La llegada al poder de Donald Trump, aparte de ser una terrible realidad, es un símbolo.
Un símbolo de la crisis de la democracia como forma de gobierno que aspira a ser justa y representativa. De la nueva era que vivimos, dominada por internet y las redes sociales virtuales, que posibilitan un nivel de difusión de información —y desinformación—, así como de discusión, cooperación, agresión y manipulación nunca antes visto en la historia. Un símbolo de lo que pasa cuando una democracia es sustituida por las redes sociales, haciendo posible que un presidente gobierne mediante tuits. Y un símbolo, finalmente, de cómo en una era así, la política, el arte de gobernar, manejada por especialistas formados para ello, es sustituida por la negociación; en vez de gobernantes, hoy gobiernan negociantes.
A una semana del comienzo de la era Trump, todavía es pronto para saber si la ola de medidas extremas y agresivas que ha tomado van a ser representativas de su gobierno, o solo un desplante para mostrar que está dispuesto a cumplir sus locas promesas de campaña. Dados los antecedentes, lo más sensato es actuar como si fuera a cumplirlas.
En medio de la ola de desastrosas medidas económicas, políticas y policiales que Trump está desatando, hay algo igual de alarmante: su ataque contra las instituciones científicas y contra la idea misma de ciencia.
Ya desde su campaña se sabía que Trump es un negacionista del cambio climático, y que cree en las teorías de conspiración que relacionan las vacunas con el autismo, ya totalmente refutadas.
Pero en los pocos días que lleva gobernando ha nombrado a personas que comparten éstas y otras peligrosas creencias anticientíficas en puestos clave, como la Agencia de Protección Ambiental (EPA) o el Departamento de Energía (DOE). Y ha tomado medidas como eliminar la página de cambio climático de la Casa Blanca e imponer una veda a la difusión de información científica generada en el Departamento de Agricultura de Estados Unidos (USDA) y la propia EPA.
Empleados federales de la NASA, el Servicio Nacional de Parques (NPS), la EPA, el USDA y otras dependencias federales relacionadas con la ciencia han abierto cuentas de Twitter “alternativas” para seguir difundiendo información confiable relacionada con el cambio climático y otros temas que la administración Trump preferiría silenciar.
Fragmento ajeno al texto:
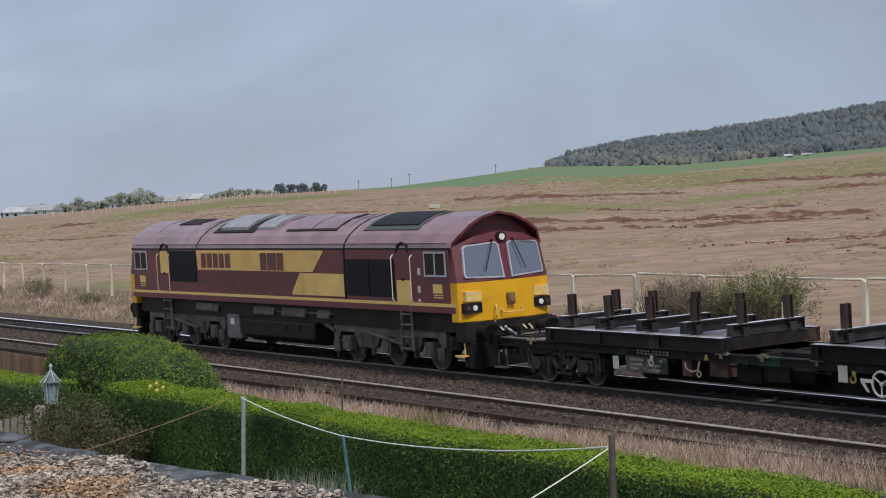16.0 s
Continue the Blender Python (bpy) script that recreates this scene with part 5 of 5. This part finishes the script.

Y la comunidad científica estadunidense organiza una gran marcha para demostrar su desacuerdo con este sesgo anticientífico.
La ciencia requiere de la discusión libre, abierta y crítica. En ciencia solo los datos y la argumentación racional cuentan. La lógica de Trump y sus conservadores de derecha es la de la “posverdad”, donde lo que importa no son los hechos sino la coincidencia de éstos con mis creencias previas. Y es totalmente contraria al pensamiento científico.
La erosión del sistema científico estadunidense, que tendría repercusiones a escala global, y que dificultaría aún más enfrentar la crisis de desinformación anticientífica que padece el mundo —con gente que niega la utilidad de las vacunas, la existencia del VIH o la realidad y los riesgos que plantea el cambio climático— podría ser uno de los más grandes daños que dejará la presidencia de Donald Trump.
Ojalá se pueda hacer algo para evitarlo.